### PROBLEM TO SOLVE
All the data should be repeated exactly. Any image in it is left out.

### INFORMATION SHOWN
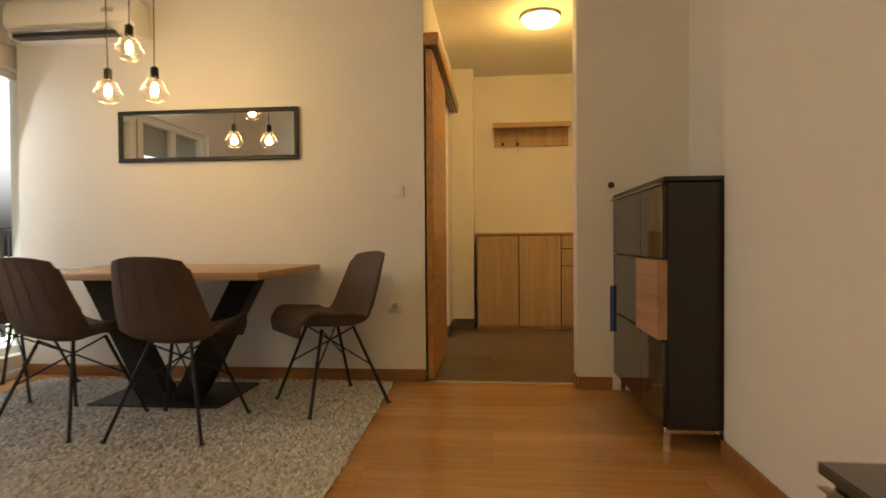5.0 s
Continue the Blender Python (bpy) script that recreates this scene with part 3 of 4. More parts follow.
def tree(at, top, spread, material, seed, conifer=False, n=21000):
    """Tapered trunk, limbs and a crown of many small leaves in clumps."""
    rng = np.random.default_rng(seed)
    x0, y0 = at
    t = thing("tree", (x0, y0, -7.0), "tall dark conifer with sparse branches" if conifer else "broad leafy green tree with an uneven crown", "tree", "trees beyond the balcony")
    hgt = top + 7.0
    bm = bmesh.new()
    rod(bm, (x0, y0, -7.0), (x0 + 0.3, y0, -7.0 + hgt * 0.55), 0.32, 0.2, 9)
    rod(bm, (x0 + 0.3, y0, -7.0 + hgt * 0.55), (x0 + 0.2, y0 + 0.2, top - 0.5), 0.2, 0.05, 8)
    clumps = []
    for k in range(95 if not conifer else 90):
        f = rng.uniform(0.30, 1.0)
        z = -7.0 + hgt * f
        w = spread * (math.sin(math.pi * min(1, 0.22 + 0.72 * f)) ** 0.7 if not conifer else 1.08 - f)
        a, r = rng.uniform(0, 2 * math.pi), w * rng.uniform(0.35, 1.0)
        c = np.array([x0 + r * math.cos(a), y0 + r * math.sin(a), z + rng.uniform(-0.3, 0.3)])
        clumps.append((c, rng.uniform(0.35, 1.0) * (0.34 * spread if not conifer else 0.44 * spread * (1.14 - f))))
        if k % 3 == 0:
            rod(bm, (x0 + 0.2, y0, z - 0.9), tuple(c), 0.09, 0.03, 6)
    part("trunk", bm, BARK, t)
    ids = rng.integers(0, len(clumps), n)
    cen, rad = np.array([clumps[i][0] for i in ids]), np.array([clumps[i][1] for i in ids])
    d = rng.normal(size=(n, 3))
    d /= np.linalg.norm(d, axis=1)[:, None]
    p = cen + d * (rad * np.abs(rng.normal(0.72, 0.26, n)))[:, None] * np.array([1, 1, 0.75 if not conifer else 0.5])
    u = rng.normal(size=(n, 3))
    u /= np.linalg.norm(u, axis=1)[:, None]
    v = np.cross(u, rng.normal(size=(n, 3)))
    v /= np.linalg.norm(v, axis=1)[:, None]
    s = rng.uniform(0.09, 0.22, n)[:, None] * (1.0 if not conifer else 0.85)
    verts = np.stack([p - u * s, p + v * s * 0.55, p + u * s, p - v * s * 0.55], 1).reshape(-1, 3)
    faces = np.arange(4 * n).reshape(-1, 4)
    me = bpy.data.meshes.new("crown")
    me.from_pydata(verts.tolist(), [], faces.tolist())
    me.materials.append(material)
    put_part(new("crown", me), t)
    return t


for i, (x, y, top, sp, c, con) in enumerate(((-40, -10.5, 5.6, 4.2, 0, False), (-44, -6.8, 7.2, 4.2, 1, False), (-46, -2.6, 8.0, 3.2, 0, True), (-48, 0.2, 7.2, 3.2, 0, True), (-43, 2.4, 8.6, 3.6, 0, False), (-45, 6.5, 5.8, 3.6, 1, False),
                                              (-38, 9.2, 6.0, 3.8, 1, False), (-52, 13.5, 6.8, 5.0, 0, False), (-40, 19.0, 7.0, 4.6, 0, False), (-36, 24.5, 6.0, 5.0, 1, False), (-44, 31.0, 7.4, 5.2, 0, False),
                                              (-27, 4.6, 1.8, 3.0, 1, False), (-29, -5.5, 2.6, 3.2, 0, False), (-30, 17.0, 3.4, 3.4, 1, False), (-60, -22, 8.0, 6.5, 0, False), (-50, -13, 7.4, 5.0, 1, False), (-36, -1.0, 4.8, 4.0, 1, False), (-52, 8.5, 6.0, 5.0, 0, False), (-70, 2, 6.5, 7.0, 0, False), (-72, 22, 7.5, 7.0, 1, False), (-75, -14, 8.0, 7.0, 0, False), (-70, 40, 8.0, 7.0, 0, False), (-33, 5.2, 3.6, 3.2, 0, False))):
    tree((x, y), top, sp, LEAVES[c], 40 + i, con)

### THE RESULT
5.0 s
Continue the Blender Python (bpy) script that recreates this scene with part 3 of 4. More parts follow.
def tree(at, top, spread, material, seed, conifer=False, n=21000):
    """Tapered trunk, limbs and a crown of many small leaves in clumps."""
    rng = np.random.default_rng(seed)
    x0, y0 = at
    t = thing("tree", (x0, y0, -7.0), "tall dark conifer with sparse branches" if conifer else "broad leafy green tree with an uneven crown", "tree", "trees beyond the balcony")
    hgt = top + 7.0
    bm = bmesh.new()
    rod(bm, (x0, y0, -7.0), (x0 + 0.3, y0, -7.0 + hgt * 0.55), 0.32, 0.2, 9)
    rod(bm, (x0 + 0.3, y0, -7.0 + hgt * 0.55), (x0 + 0.2, y0 + 0.2, top - 0.5), 0.2, 0.05, 8)
    clumps = []
    for k in range(95 if not conifer else 90):
        f = rng.uniform(0.30, 1.0)
        z = -7.0 + hgt * f
        w = spread * (math.sin(math.pi * min(1, 0.22 + 0.72 * f)) ** 0.7 if not conifer else 1.08 - f)
        a, r = rng.uniform(0, 2 * math.pi), w * rng.uniform(0.35, 1.0)
        c = np.array([x0 + r * math.cos(a), y0 + r * math.sin(a), z + rng.uniform(-0.3, 0.3)])
        clumps.append((c, rng.uniform(0.35, 1.0) * (0.34 * spread if not conifer else 0.44 * spread * (1.14 - f))))
        if k % 3 == 0:
            rod(bm, (x0 + 0.2, y0, z - 0.9), tuple(c), 0.09, 0.03, 6)
    part("trunk", bm, BARK, t)
    ids = rng.integers(0, len(clumps), n)
    cen, rad = np.array([clumps[i][0] for i in ids]), np.array([clumps[i][1] for i in ids])
    d = rng.normal(size=(n, 3))
    d /= np.linalg.norm(d, axis=1)[:, None]
    p = cen + d * (rad * np.abs(rng.normal(0.72, 0.26, n)))[:, None] * np.array([1, 1, 0.75 if not conifer else 0.5])
    u = rng.normal(size=(n, 3))
    u /= np.linalg.norm(u, axis=1)[:, None]
    v = np.cross(u, rng.normal(size=(n, 3)))
    v /= np.linalg.norm(v, axis=1)[:, None]
    s = rng.uniform(0.09, 0.22, n)[:, None] * (1.0 if not conifer else 0.85)
    verts = np.stack([p - u * s, p + v * s * 0.55, p + u * s, p - v * s * 0.55], 1).reshape(-1, 3)
    faces = np.arange(4 * n).reshape(-1, 4)
    me = bpy.data.meshes.new("crown")
    me.from_pydata(verts.tolist(), [], faces.tolist())
    me.materials.append(material)
    put_part(new("crown", me), t)
    return t


for i, (x, y, top, sp, c, con) in enumerate(((-40, -10.5, 5.6, 4.2, 0, False), (-44, -6.8, 7.2, 4.2, 1, False), (-46, -2.6, 8.0, 3.2, 0, True), (-48, 0.2, 7.2, 3.2, 0, True), (-43, 2.4, 8.6, 3.6, 0, False), (-45, 6.5, 5.8, 3.6, 1, False),
                                              (-38, 9.2, 6.0, 3.8, 1, False), (-52, 13.5, 6.8, 5.0, 0, False), (-40, 19.0, 7.0, 4.6, 0, False), (-36, 24.5, 6.0, 5.0, 1, False), (-44, 31.0, 7.4, 5.2, 0, False),
                                              (-27, 4.6, 1.8, 3.0, 1, False), (-29, -5.5, 2.6, 3.2, 0, False), (-30, 17.0, 3.4, 3.4, 1, False), (-60, -22, 8.0, 6.5, 0, False), (-50, -13, 7.4, 5.0, 1, False), (-36, -1.0, 4.8, 4.0, 1, False), (-52, 8.5, 6.0, 5.0, 0, False), (-70, 2, 6.5, 7.0, 0, False), (-72, 22, 7.5, 7.0, 1, False), (-75, -14, 8.0, 7.0, 0, False), (-70, 40, 8.0, 7.0, 0, False), (-33, 5.2, 3.6, 3.2, 0, False))):
    tree((x, y), top, sp, LEAVES[c], 40 + i, con)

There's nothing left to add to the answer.